**Request:**
Say how many lines of these entries include the word "recreates", and answer with the number alone.

**Stored records:**
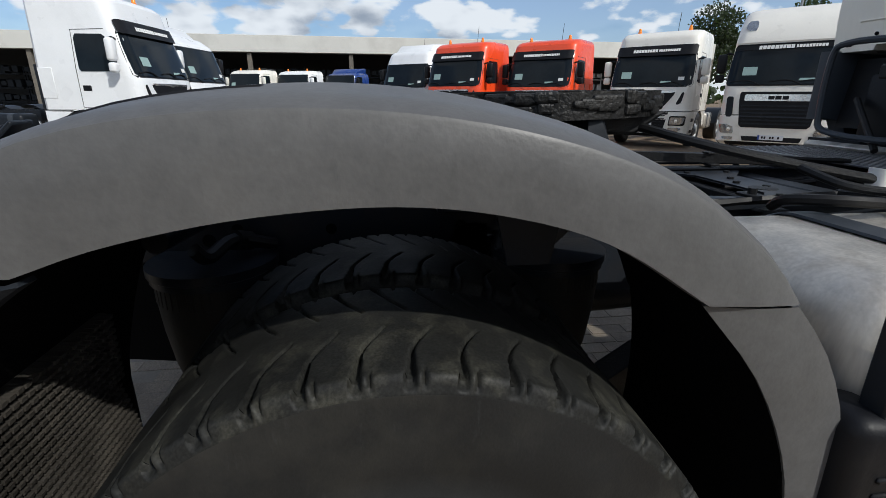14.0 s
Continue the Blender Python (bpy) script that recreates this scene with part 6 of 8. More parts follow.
    for s in (-1, 1):
        prism(bm, [(s * 0.385 + 0.0315 * (1 if math.cos(q * 0.3927) > 0 else -1) * abs(math.cos(q * 0.3927)) ** 0.5, 2.57 + 0.054 * (1 if math.sin(q * 0.3927) > 0 else -1) + 0.0285 * math.sin(q * 0.3927)) for q in range(16)], "y", Y - 0.0045, Y + 0.003)
        for x, z, r in ((0.583, 2.31, 0.030), (0.565, 2.235, 0.012), (0.53, 1.90, 0.012), (0.96, 2.42, 0.010), (1.06, 2.42, 0.010), (0.93, 1.75, 0.011), (1.10, 1.70, 0.011), (0.78, 1.75, 0.012), (0.36, 1.78, 0.012), (0.10, 1.79, 0.010), (1.0, 3.17, 0.012), (0.90, 3.17, 0.012), (1.08, 1.70, 0.01)):
            cyl(bm, (s * x, Y + 0.003, z), (s * x, Y - 0.0035, z), r, seg=12)
    parts("hole", bm, M_HOLESHADE, c, "black inlays for shaded holes in the rear wall")
    bm = bmesh.new()
    for k in range(9):
        cyl(bm, (1.19, 2.93, 1.9 + 0.19 * k), (1.19, 2.921, 1.9 + 0.19 * k), 0.010, seg=8)
    parts("rivet", bm, M_DARKPL, c)
    # connector plate
    bm = bmesh.new()
    box(bm, (-0.05, Y - 0.03, 1.70), (0.62, 0.012, 0.085), 0.003)
    pl = part("connector_plate", bm, M_CHASSIS, c, "steel plate with air and power sockets")
    bm = bmesh.new()
    for x in (-0.27, -0.10):
        cyl(bm, (x, Y - 0.03, 1.70), (x, Y - 0.10, 1.69), 0.038, seg=16)
    cyl(bm, (0.10, Y - 0.03, 1.70), (0.10, Y - 0.08, 1.70), 0.028, seg=12)
    parts("socket", bm, M_BLACK, pl)
    bm = bmesh.new()
    cyl(bm, (0.235, Y - 0.05, 1.78), (0.235, Y - 0.06, 1.70), 0.03, 0.038, seg=14)
    part("white_coupling", bm, M_WHITEPL, pl)
    bm = bmesh.new()
    cyl(bm, (0.235, Y - 0.06, 1.70), (0.235, Y - 0.065, 1.635), 0.038, 0.034, seg=14)
    part("blue_plug", bm, M_BLUECAP, pl, "blue plastic plug")
    # roof beacon and work lamps
    bc = new("beacon"); bc.parent = c
    bm = bmesh.new()
    lathe(bm, [(0, 0.055), (0.03, 0.055), (0.032, 0.048), (0.10, 0.046), (0.125, 0.035), (0.13, 0.001)], "z", (-0.90, 2.86, 3.68), 20)
    part("amber_dome", bm, M_ORANGELENS, bc, "amber beacon dome")
    bm = bmesh.new()
    box(bm, (-0.90, 2.87, 3.665), (0.16, 0.16, 0.012), 0.003)
    prism(bm, [(2.925, 3.66), (2.925, 3.55), (2.80, 3.66)], "x", -0.97, -0.83)
    part("bracket", bm, M_GALV, bc)
    for s, x, z in ((-1, -1.215, 3.38), (-1, -1.228, 3.20), (1, 1.228, 3.20), (1, 1.215, 3.38)):
        wl_ = new("work_lamp"); wl_.parent = c
        bm = bmesh.new()
        box(bm, (x, 2.90, z), (0.07, 0.06, 0.085), 0.012, 2)
        part("housing", bm, M_BLACK, wl_)
        bm = bmesh.new()
        box(bm, (x, 2.868, z), (0.055, 0.006, 0.065), 0.002)
        part("lens", bm, M_CLEARLENS, wl_)


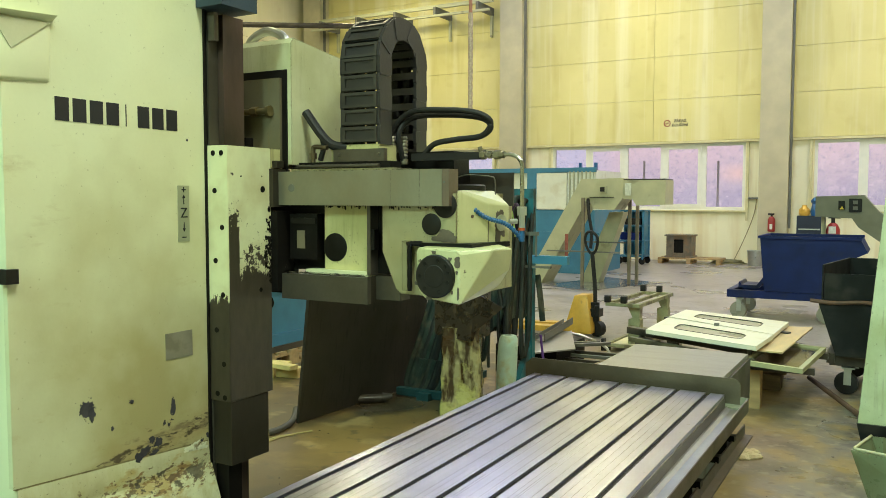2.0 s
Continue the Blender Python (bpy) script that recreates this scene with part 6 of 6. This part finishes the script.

**Final result:**
2